AIM OF THE TASK: Write out, word for word, only the lines from the one containing "Continue the Blender" through the final line of the data.

RECORDED INFORMATION:
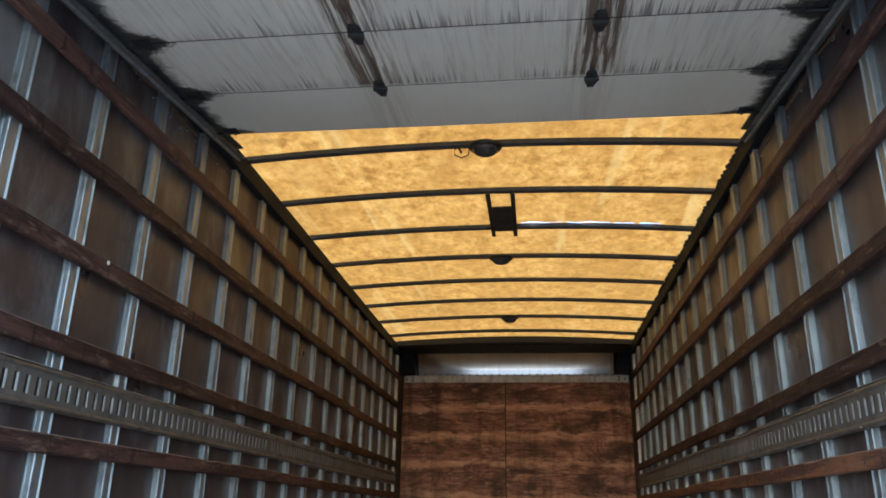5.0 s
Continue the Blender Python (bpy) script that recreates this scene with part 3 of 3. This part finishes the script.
def side_fittings(s, wall):
    screw = None
    for k, (z0, z1) in enumerate(SLATS):
        cut = SPLITS.get((s, k))
        runs = [(-0.5, cut - 0.002), (cut + 0.002, SLAT_END)] if cut else [(-0.5, SLAT_END)]
        for i, (a, b) in enumerate(runs):
            board = slat(s, wall, a, b, z0 - 0.006 * i, z1 - 0.006 * i, 11 * k + 3 * i + (50 if s > 0 else 0), M_SLAT_DARK if k == 0 else M_SLAT_WARM if (s, k) == (1, 1) else M_SLAT)
            for y in POST_ROW[s][1:]:
                if a < y < b:
                    at = (s * (CAP - 0.0235), y + 0.004, (z0 + z1) / 2 + 0.012 * math.sin(y * 7 + k))
                    if screw is None:
                        screw = part("screw", dome(bmesh.new(), (0, 0, 0), (-s, 0, 0), 0.0045, 0.002, 8), M_SCREW, board)
                        screw.location = at
                    else:
                        again(screw, at, board)
    # slotted cargo track in lengths
    joints = [-0.5, 2.12, 5.17, SLAT_END] if s > 0 else [-0.5, 2.9, 5.6, SLAT_END]
    rivet = None
    for a, b in zip(joints, joints[1:]):
        a, b = a + 0.002, b - 0.002
        pitch, wide = 0.0508, 0.022
        count = int((b - a - 0.012) / pitch)
        us = [a]
        for i in range(count):
            u = a + 0.013 + i * pitch
            us += [u, u + wide]
        us.append(b)
        vs = [1.052, 1.070, 1.123, 1.140]
        x = CAP - 0.012
        track = part("cargo_track", holed_sheet(us, vs, lambda i, j: j == 1 and i % 2 == 1, lambda u, v: Vector((s * x, u, v)), 0.0022, (s, 0, 0)), M_TRACK, wall, "dusty slotted steel cargo track")
        # black sheet put behind the slots to draw their shade
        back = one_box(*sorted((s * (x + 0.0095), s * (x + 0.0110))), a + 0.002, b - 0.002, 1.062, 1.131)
        part("backing", back, M_DARK, track, "black sheet drawn as the shade behind the slots")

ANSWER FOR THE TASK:
Continue the Blender Python (bpy) script that recreates this scene with part 3 of 3. This part finishes the script.
def side_fittings(s, wall):
    screw = None
    for k, (z0, z1) in enumerate(SLATS):
        cut = SPLITS.get((s, k))
        runs = [(-0.5, cut - 0.002), (cut + 0.002, SLAT_END)] if cut else [(-0.5, SLAT_END)]
        for i, (a, b) in enumerate(runs):
            board = slat(s, wall, a, b, z0 - 0.006 * i, z1 - 0.006 * i, 11 * k + 3 * i + (50 if s > 0 else 0), M_SLAT_DARK if k == 0 else M_SLAT_WARM if (s, k) == (1, 1) else M_SLAT)
            for y in POST_ROW[s][1:]:
                if a < y < b:
                    at = (s * (CAP - 0.0235), y + 0.004, (z0 + z1) / 2 + 0.012 * math.sin(y * 7 + k))
                    if screw is None:
                        screw = part("screw", dome(bmesh.new(), (0, 0, 0), (-s, 0, 0), 0.0045, 0.002, 8), M_SCREW, board)
                        screw.location = at
                    else:
                        again(screw, at, board)
    # slotted cargo track in lengths
    joints = [-0.5, 2.12, 5.17, SLAT_END] if s > 0 else [-0.5, 2.9, 5.6, SLAT_END]
    rivet = None
    for a, b in zip(joints, joints[1:]):
        a, b = a + 0.002, b - 0.002
        pitch, wide = 0.0508, 0.022
        count = int((b - a - 0.012) / pitch)
        us = [a]
        for i in range(count):
            u = a + 0.013 + i * pitch
            us += [u, u + wide]
        us.append(b)
        vs = [1.052, 1.070, 1.123, 1.140]
        x = CAP - 0.012
        track = part("cargo_track", holed_sheet(us, vs, lambda i, j: j == 1 and i % 2 == 1, lambda u, v: Vector((s * x, u, v)), 0.0022, (s, 0, 0)), M_TRACK, wall, "dusty slotted steel cargo track")
        # black sheet put behind the slots to draw their shade
        back = one_box(*sorted((s * (x + 0.0095), s * (x + 0.0110))), a + 0.002, b - 0.002, 1.062, 1.131)
        part("backing", back, M_DARK, track, "black sheet drawn as the shade behind the slots")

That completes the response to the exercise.